Altered calcium signal transduction in B-1 malignant cells

Lymphocyte proliferation is guided by receptor-mediated signal transduction pathways that dictate the immunological response/clonality of that cell. We have previously reported that NZB-derived malignant B-1 cells, which serve as a murine model for human chronic lymphocytic leukaemia, demonstrate altered expression of surface IgM and CD45 signalling molecules, and a failure to proliferate following membrane IgM stimulation. To examine receptor-mediated cytosolic calcium (Ca₁) signalling in B cell leukaemia, we studied IgM-induced Ca, responses in malignant B-1 cells and B cells from non-leukaemic mice. Basal Ca₁ was slightly lower in malignant B-l cells than in non-leukaemic cells. Anti-IgM stimulation induced a sustained increase in Ca₁ to levels 1.3-fold greater than basal Ca₁ in conventional B cells. In contrast, leukaemic B-1 cells demonstrated a sharp but transient rise in Ca₁ followed by a gradual increase to levels 2.3-fold greater than basal [Ca]₁ Ca influx from extracellular sources contributed to the early and late Ca₁ signal in both sets of cells.

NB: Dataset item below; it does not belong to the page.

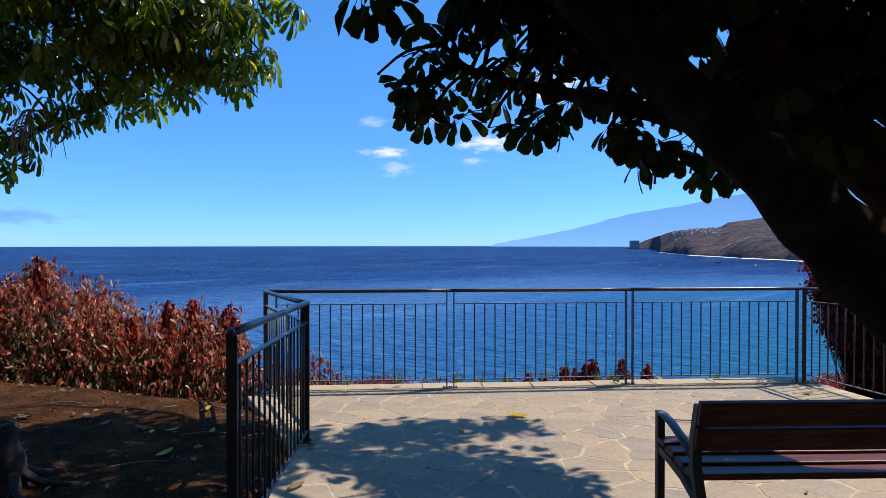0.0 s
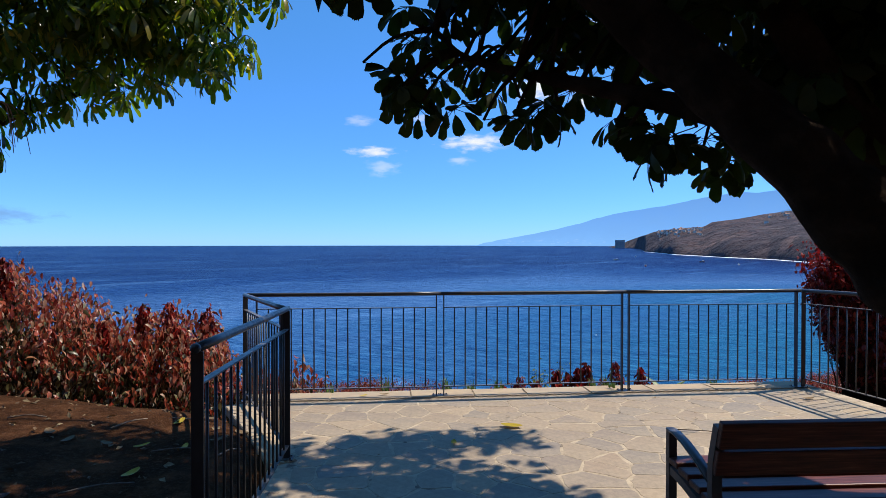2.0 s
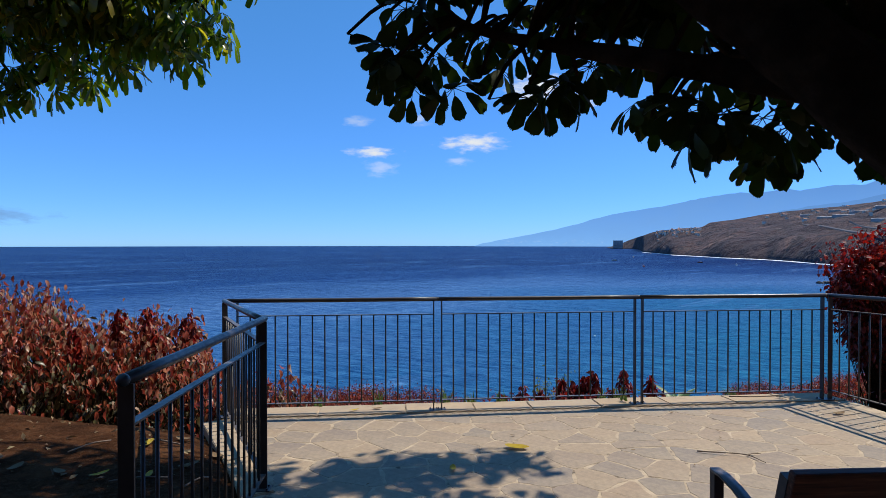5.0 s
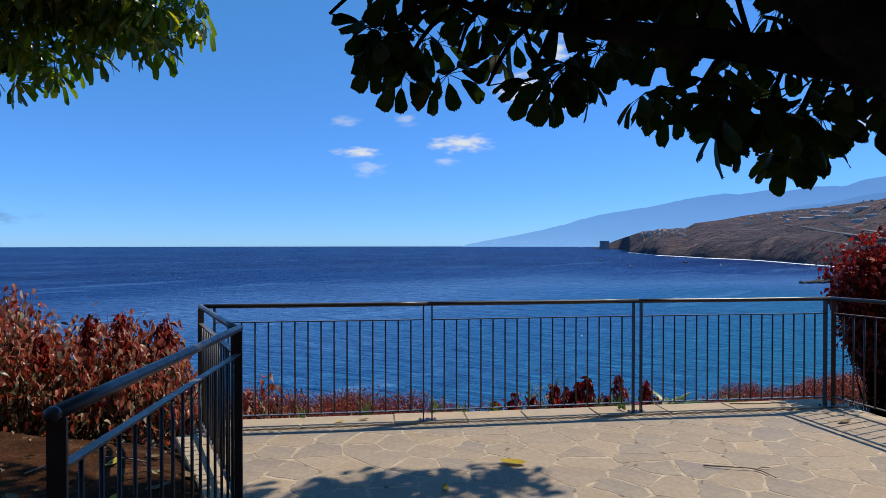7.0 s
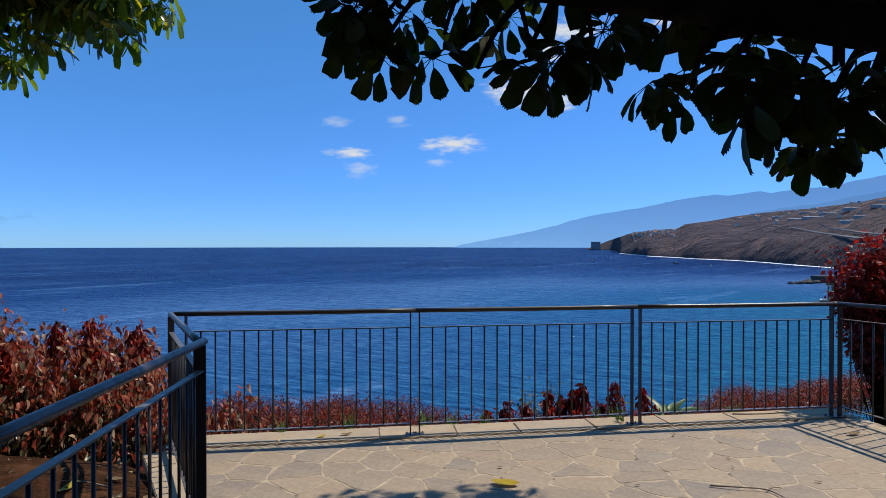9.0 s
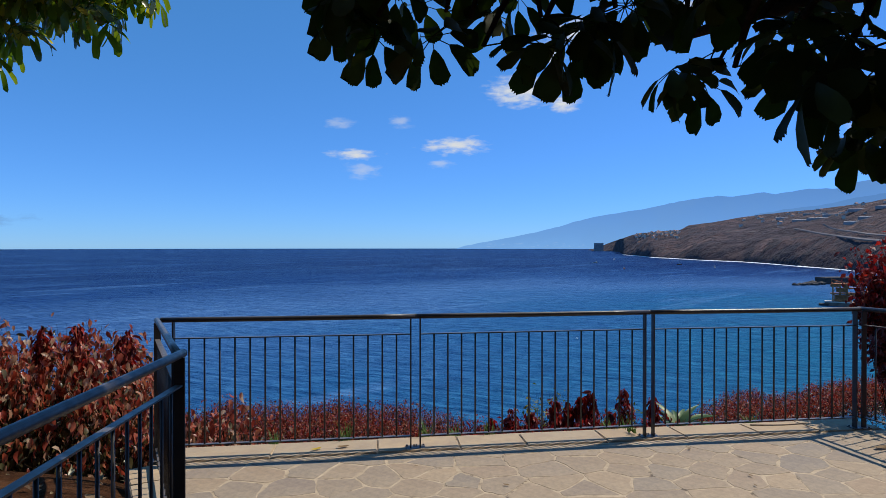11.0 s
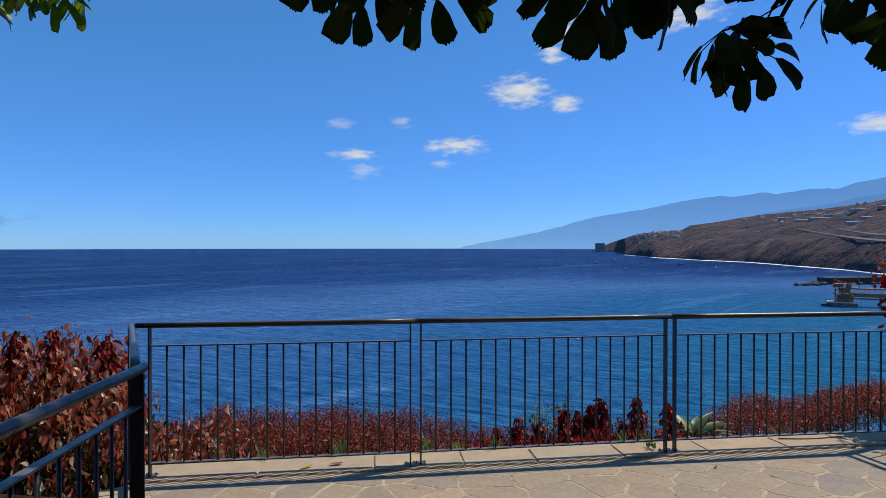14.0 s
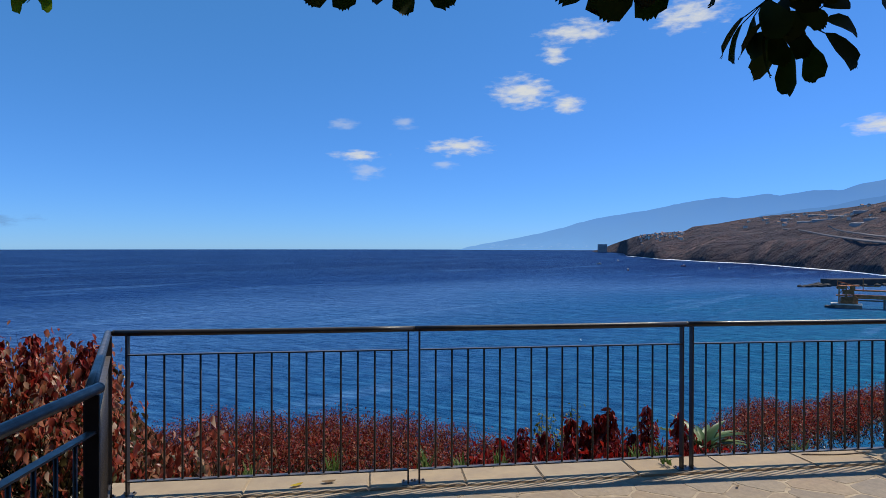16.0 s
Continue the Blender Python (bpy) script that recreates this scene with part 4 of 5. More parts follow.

Pre-incubation (2–30 min) with anti-CD45 had no effect on basal Ca, or the anti-IgM Ca₁ signal in B cells, but reduced the Ca₁ transient in malignant B-1 cells. Additional experiments characterized the effects of phosphorylation/dephosphorylation events on the Ca₁ profile following anti-IgM stimulation. Protein tyrosine kinase inhibitors decreased the anti-IgM-induced Ca₁ transient in malignant B-1 cells by 80%, but only moderately affected 40% the Ca₁ response in non-leukaemic B cells. Protein tyrosine phosphatase inhibitors and protein kinase C (PKC) activators attenuated the Ca₁ response to the same degree in normal and leukaemic B cells. These results show that Ca₁ signalling differs widely between non-malignant B cells and malignant B-1 cells, and that tyrosine phosphorylation and CD45 modulation of IgM signalling are involved in the altered Ca₁ responses in malignant B-1 cells.